Another Scandal For Nova TV
Unsettled ownership issues, news programme fiasco and rumours about national frequency being taken away – the last year was very bad for Nova TV. However, at least one thing Nova TV did right – the launch of Story Supernova, glitzy and glamorous "reality show" in which few young good-looking contestants – some of them aspiring pop singers and models – competed for the job of host of Red Carpet, Nova TV's talent show. Story Supernova turned into unprecedented media event with thousands of spectators, mostly screaming teenagers, watching the contestants on their way to hotels and studios.
The winner, Marin Tironi from Rijeka, was supposed to host the first instalment of Red Carpet. But instead of him, the show was hosted by Monika Kravić (Monika Kravic) and Dorijan Elezović (Dorijan Elezovic), two of his former Story Supernova competitors who had been voted out from the show in its early stages.
Croatian public soon learned the reason for this Nova TV move. Tironi apparently refused to sign contract and two contradicting explanation appeared in Croatian media. According to Slobodna Dalmacija, the contract offered to Tironi was utterly unacceptable, "bordering on slavery" – in exchange for brand new car , laptop computer and 7,000 HRK (cca. 950 €) of monthly salary, Tironi had to host the show indefinitely, regardless of being formally sacked by Nova TV management. Novi list, on the other hand, claims that the monthly salary was twice larger – 14,000 HRK (1900 €) and reports nothing of the "slavery" clauses in the contract; Tironi apparently didn't like the obligation to show up in studio at 17:00, claiming that "he couldn't wake up early in the morning" and that "working eight hours per day for this sum" was unacceptable.

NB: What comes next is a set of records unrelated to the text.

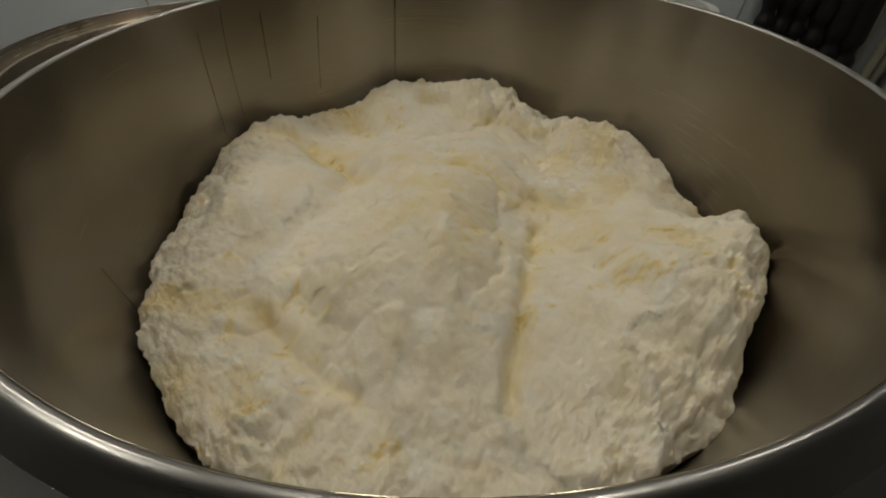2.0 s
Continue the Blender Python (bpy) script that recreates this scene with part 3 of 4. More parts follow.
# second foam: a crumbly sheet that lifts out of the beer, front edge first
crumbs = tagged(empty("crumbly_foam"), "crumbly white foam sheet rising out of the beer", "foam")
X, Y, RR = disc_grid(0.4895, N, 91, 0.022)
Z = 0.016 * fbm(X, Y, 5, 2, 92) + 0.009 * fbm(X, Y, 18, 4, 93, 0.6) + 0.006 * puffs(X, Y, 460, 0.034, 94) + 0.005 * puffs(X, Y, 1900, 0.014, 95) + 0.008 * fbm(X, Y, 45, 4, 98, 0.66) \
    - 0.01 * np.clip((RR - 0.94) / 0.06, 0, 1) ** 2
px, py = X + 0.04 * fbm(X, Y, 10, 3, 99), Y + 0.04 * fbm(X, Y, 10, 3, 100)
# hollow both sinks the pits and tints them ochre
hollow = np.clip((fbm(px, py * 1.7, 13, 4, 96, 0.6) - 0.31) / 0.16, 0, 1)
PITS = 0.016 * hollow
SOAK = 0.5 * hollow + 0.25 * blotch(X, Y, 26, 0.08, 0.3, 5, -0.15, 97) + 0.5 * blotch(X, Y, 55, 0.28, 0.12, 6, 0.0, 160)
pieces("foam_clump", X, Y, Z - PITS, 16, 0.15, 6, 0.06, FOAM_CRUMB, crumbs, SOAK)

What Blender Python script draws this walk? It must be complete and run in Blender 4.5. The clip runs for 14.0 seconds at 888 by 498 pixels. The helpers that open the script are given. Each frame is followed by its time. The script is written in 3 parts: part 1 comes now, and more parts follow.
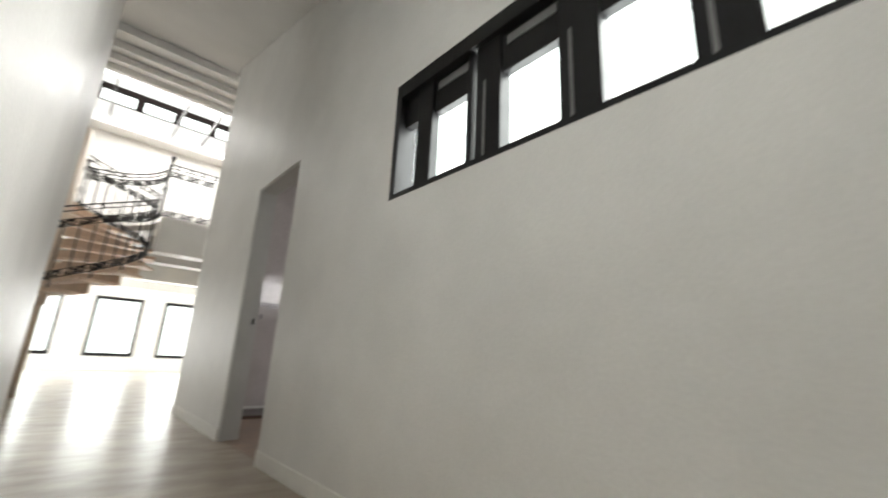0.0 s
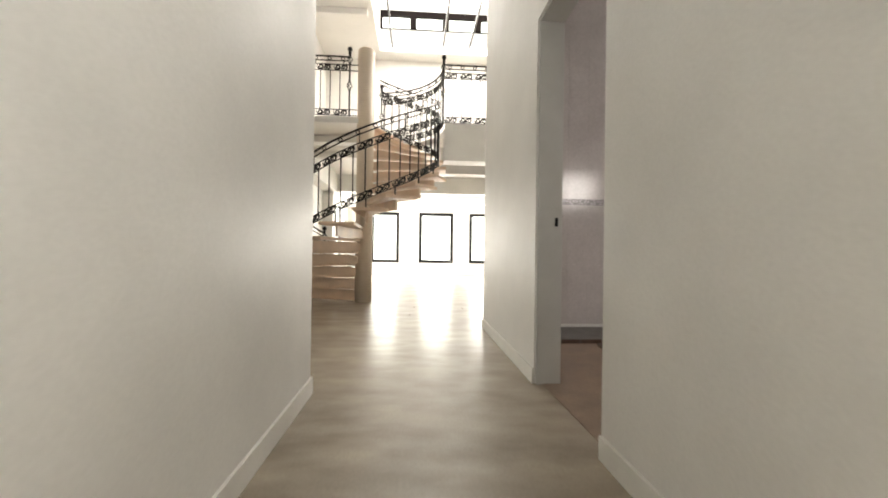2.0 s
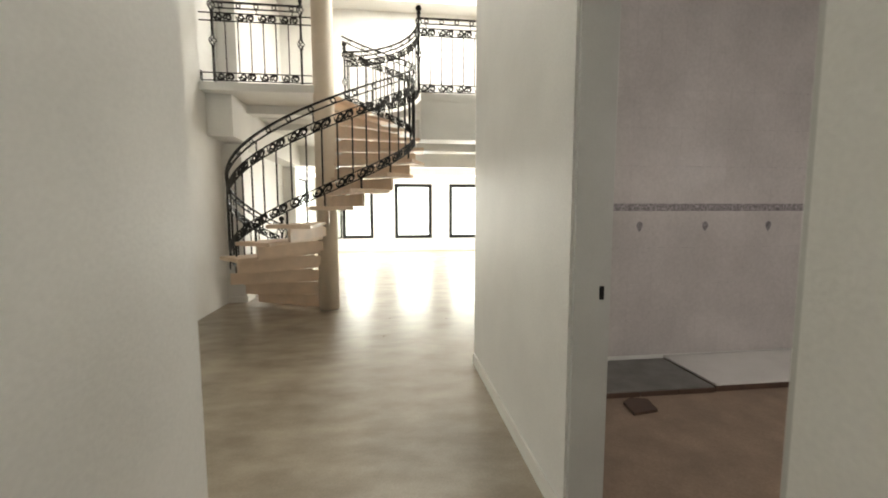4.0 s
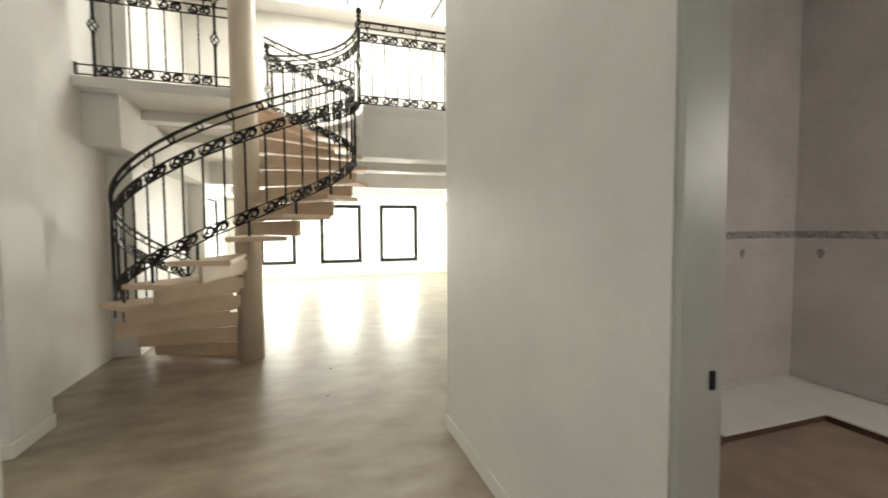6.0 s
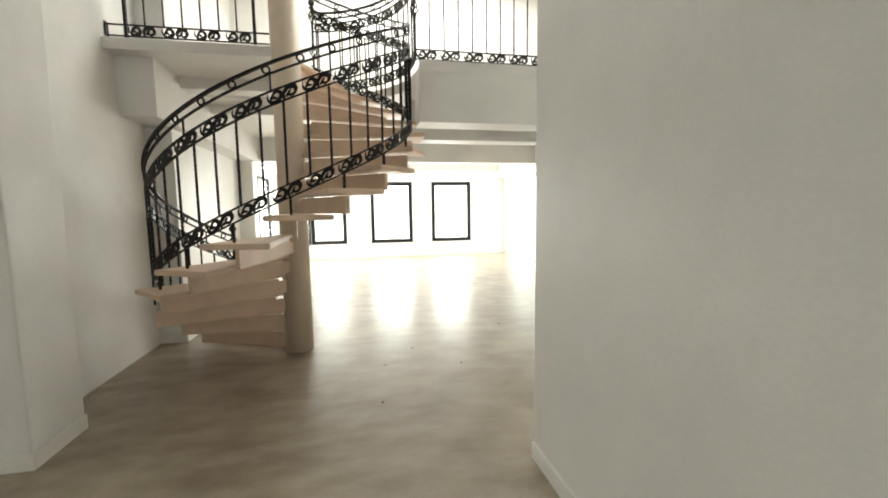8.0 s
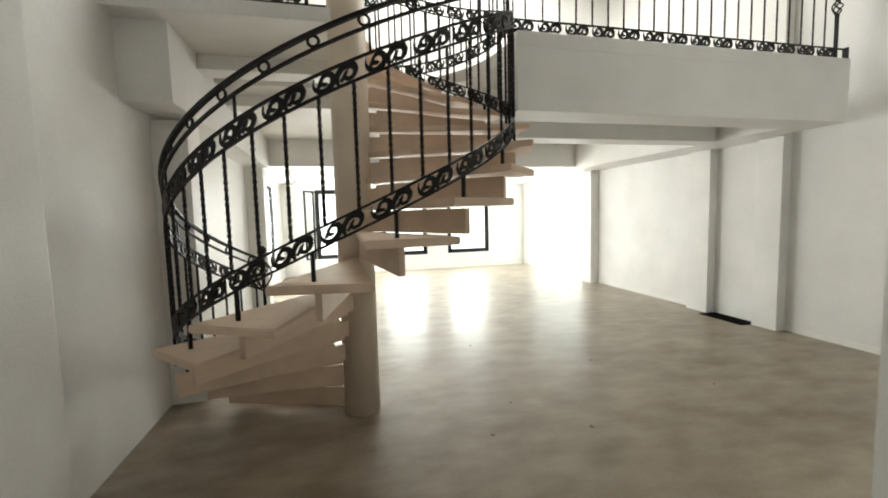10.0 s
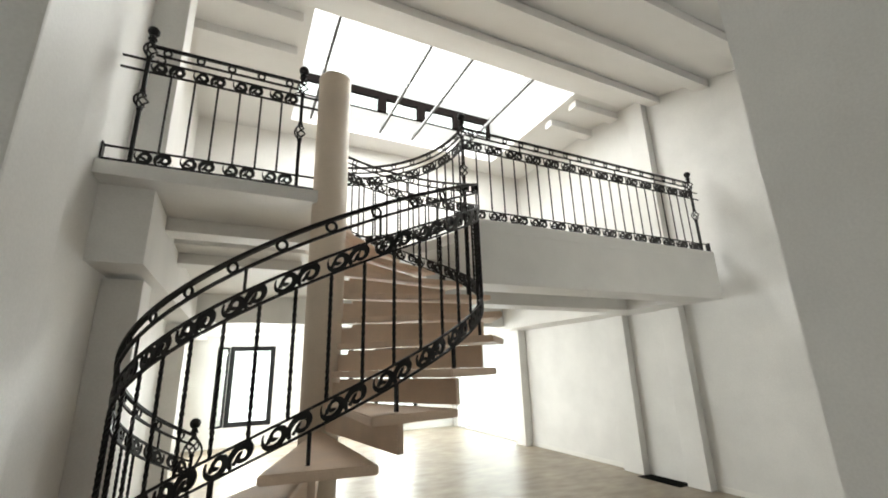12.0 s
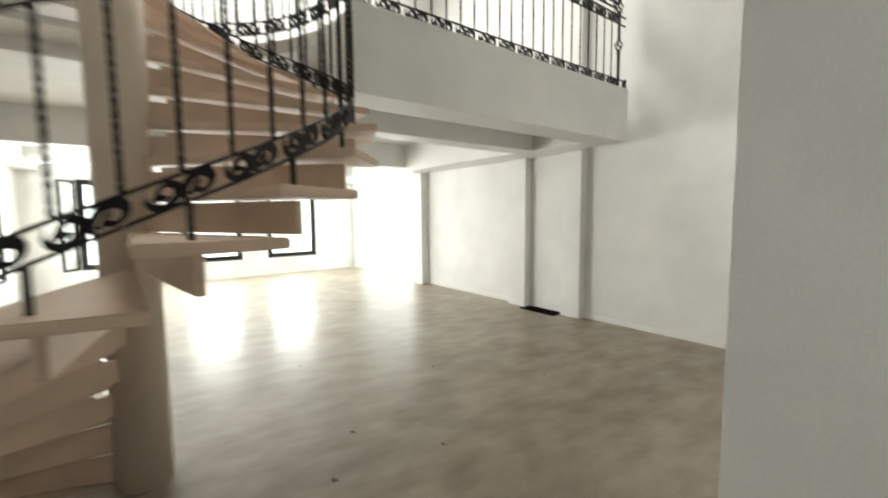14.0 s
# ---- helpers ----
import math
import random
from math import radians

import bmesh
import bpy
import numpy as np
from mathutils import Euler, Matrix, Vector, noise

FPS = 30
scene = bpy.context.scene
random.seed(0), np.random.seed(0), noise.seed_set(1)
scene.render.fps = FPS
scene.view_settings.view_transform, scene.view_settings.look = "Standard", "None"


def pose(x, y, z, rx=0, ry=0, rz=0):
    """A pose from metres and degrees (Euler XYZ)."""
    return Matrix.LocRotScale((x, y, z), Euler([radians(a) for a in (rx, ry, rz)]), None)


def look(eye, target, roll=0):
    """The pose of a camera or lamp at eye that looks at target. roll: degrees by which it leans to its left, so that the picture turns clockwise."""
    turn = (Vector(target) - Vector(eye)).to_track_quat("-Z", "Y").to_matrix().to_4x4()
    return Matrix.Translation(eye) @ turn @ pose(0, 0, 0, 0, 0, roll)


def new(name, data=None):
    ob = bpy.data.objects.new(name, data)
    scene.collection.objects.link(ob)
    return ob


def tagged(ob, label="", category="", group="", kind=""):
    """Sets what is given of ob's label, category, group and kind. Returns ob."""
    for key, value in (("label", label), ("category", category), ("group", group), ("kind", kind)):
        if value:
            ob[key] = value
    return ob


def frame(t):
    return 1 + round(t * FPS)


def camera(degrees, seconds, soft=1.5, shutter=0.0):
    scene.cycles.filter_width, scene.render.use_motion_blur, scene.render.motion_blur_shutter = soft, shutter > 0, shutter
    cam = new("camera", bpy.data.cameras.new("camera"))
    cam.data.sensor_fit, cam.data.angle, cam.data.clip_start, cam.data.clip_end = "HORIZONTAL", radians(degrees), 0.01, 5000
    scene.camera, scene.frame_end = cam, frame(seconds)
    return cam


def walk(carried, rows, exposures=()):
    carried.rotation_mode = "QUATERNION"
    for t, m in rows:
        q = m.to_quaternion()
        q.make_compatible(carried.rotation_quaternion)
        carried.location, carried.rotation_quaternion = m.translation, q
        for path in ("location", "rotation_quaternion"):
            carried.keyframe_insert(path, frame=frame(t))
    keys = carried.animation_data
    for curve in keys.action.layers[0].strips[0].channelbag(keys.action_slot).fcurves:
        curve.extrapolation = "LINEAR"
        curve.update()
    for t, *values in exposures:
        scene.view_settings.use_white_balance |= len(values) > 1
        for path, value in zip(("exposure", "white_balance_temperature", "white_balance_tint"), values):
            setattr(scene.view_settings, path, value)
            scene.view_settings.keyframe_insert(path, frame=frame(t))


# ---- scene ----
cam = camera(93.6, 14.0, soft=1.8, shutter=0.5)
EXPOSURES = [
    (0.0, 0.0, 6500, 10), (1.0, 0.2, 6550, 10), (1.5, 0.6, 6850, 11), (2.2, 0.36, 7100, 11), (4.5, 0.25, 7050, 6), (5.5, 0.25, 7050, 5), (6.5, 0.12, 7050, 5),
    (7.5, 0.2, 6900, 6), (10.0, -0.14, 6550, 6), (12.5, -0.25, 6450, 7), (13.5, -0.34, 6500, 6), (14.0, -0.1, 6500, 6)]
PATH = [
    (0, (0.150, -0.272, 0.824), (1.429, 1.176, 1.342), 2.8),
    (0.5, (0.459, -0.043, 0.853), (1.334, 1.72, 1.208), 1.9),
    (1, (0.548, 0.340, 0.820), (1.026, 2.273, 1.001), 1.8),
    (1.5, (0.580, 0.885, 0.820), (0.814, 2.871, 0.866), 1.6),
    (2, (0.606, 1.416, 0.908), (0.747, 3.411, 0.919), 0.8),
    (4.5, (0.669, 2.76, 1.555), (1.014, 4.715, 1.305), -0.9),
    (5, (0.631, 3.053, 1.566), (1.23, 4.94, 1.279), -0.7),
    (5.5, (0.526, 3.257, 1.576), (1.295, 5.088, 1.334), -0.6),
    (6, (0.419, 3.294, 1.591), (1.033, 5.194, 1.49), -0.4),
    (6.5, (0.376, 3.34, 1.576), (0.901, 5.264, 1.437), -0.4),
    (7, (0.395, 3.493, 1.54), (0.886, 5.422, 1.355), -0.5),
    (7.5, (0.476, 3.739, 1.549), (0.866, 5.69, 1.348), -0.8),
    (10, (-0.407, 5.352, 1.647), (0.071, 7.286, 1.477), -1.5),
    (10.5, (-0.627, 5.435, 1.621), (0.104, 7.294, 1.507), -1.7),
    (11, (-0.81, 5.421, 1.597), (0.097, 7.204, 1.57), -1.5),
    (11.5, (-0.873, 5.375, 1.663), (0.029, 7.141, 1.92), -1.7),
    (12, (-0.903, 5.337, 1.749), (-0.056, 7.066, 2.289), -1.7),
    (12.5, (-0.906, 5.362, 1.753), (-0.068, 7.09, 2.309), -1.6),
    (13, (-0.877, 5.399, 1.702), (0.019, 7.162, 1.997), -1.4),
    (13.5, (-0.74, 5.542, 1.633), (0.293, 7.255, 1.646), -1.1),
    (14, (-0.306, 5.822, 1.614), (0.906, 7.403, 1.441), -0.5),
]
walk(cam, [(t, look(eye, target, roll)) for t, eye, target, roll in PATH], EXPOSURES)

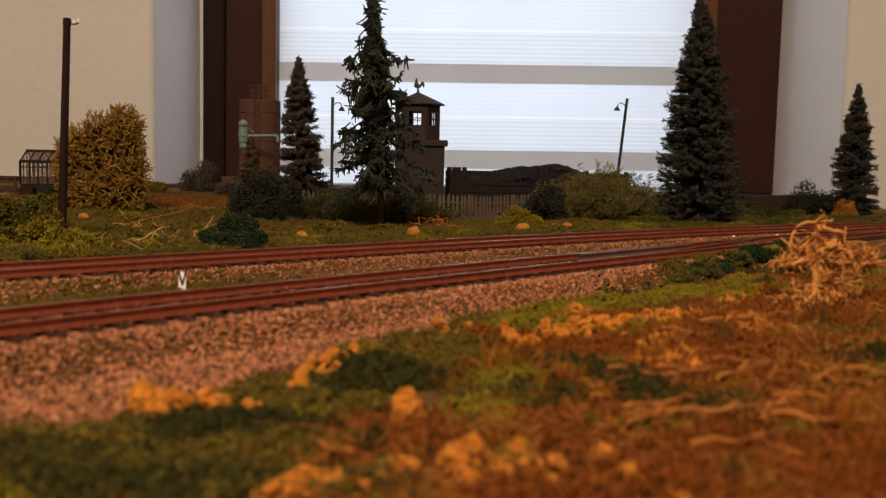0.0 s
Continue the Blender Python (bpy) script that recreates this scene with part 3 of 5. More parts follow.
def nodules():
    spots = [(-0.0345, 0.1480, 2.3), (-0.0310, 0.1450, 2.9), (-0.0285, 0.1385, 2.3), (-0.0215, 0.1420, 2.3), (-0.0165, 0.1440, 1.4), (0.0075, 0.1370, 2.5), (-0.0095, 0.1580, 1.7), (-0.0085, 0.1640, 1.6),
             (-0.0075, 0.1705, 1.7), (-0.0040, 0.1790, 2.0), (-0.0005, 0.1830, 1.8), (-0.004, 0.1755, 1.4), (0.0505, 0.2050, 2.4), (0.0560, 0.2100, 2.6), (0.0605, 0.2060, 2.3), (0.0460, 0.1975, 2.1), (0.0655, 0.2125, 2.0), (0.0385, 0.1950, 1.9), (0.052, 0.1985, 1.9),
             (0.0295, 0.218, 1.0), (0.024, 0.212, 0.9), (0.014, 0.1125, 2.2), (0.0215, 0.1145, 1.8), (0.006, 0.1110, 1.9), (-0.004, 0.1085, 1.9), (0.034, 0.117, 1.6)]
    for i, (x, y, r) in enumerate(spots):
        clump("foam_nodule", "orange foam nodule lying on the mossy bank", x, y, r * MM, "orange", 100 + i)
    gen = np.random.default_rng(140)
    for cx, cy, rx, ry, n in ((0.054, 0.206, 0.013, 0.0065, 22), (0.040, 0.196, 0.006, 0.004, 6), (-0.006, 0.170, 0.004, 0.010, 6), (0.012, 0.1115, 0.014, 0.003, 9), (0.068, 0.216, 0.008, 0.005, 6), (0.027, 0.216, 0.006, 0.004, 4)):
        for k in range(n):
            clump("foam_nodule", "small orange foam nodule lying on the mossy bank", cx + gen.normal() * rx * 0.55, cy + gen.normal() * ry * 0.55, gen.uniform(0.0007, 0.0018), "orange", 200 + k, n=3, sink=0.0)
    for i, (x, y, r) in enumerate([(-0.0245, 0.4260, 2.6), (0.0300, 0.4640, 2.9), (0.0960, 0.5150, 3.4), (0.1190, 0.5330, 2.5), (0.1270, 0.5385, 2.7), (0.1120, 0.5290, 1.9), (-0.090, 0.462, 2.0), (-0.112, 0.478, 1.6), (-0.2730, 0.6550, 4.6), (-0.150, 0.520, 2.6)]):
        bm = bmesh.new()
        bmesh.ops.create_icosphere(bm, subdivisions=2, radius=r * MM)
        for w in bm.verts:
            k = 1 + 0.30 * noise.noise(w.co * 420 + Vector((i * 7.1, 0, 0)))
            w.co = Vector((w.co.x * k * 1.15, w.co.y * k, w.co.z * k * 0.95))
        tagged(part("stone", bm, ROOT, None, "small orange stone lying beside the far rail", pose(x, y, float(height(x, y)) + r * 0.75 * MM)), category="stone", group="orange stones")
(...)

Unconfirmed reports also claim that Tironi already found the new way to exploit his fame – in acting, for which he would be trained by Krešimir Dolenčić (Kresimir Dolencic), fame stage director.
If Novi list version of the events is true, that means that waking up before noon and working eight hours a day for 1900 € a month represents too much of a sacrifice for average Croatian youth.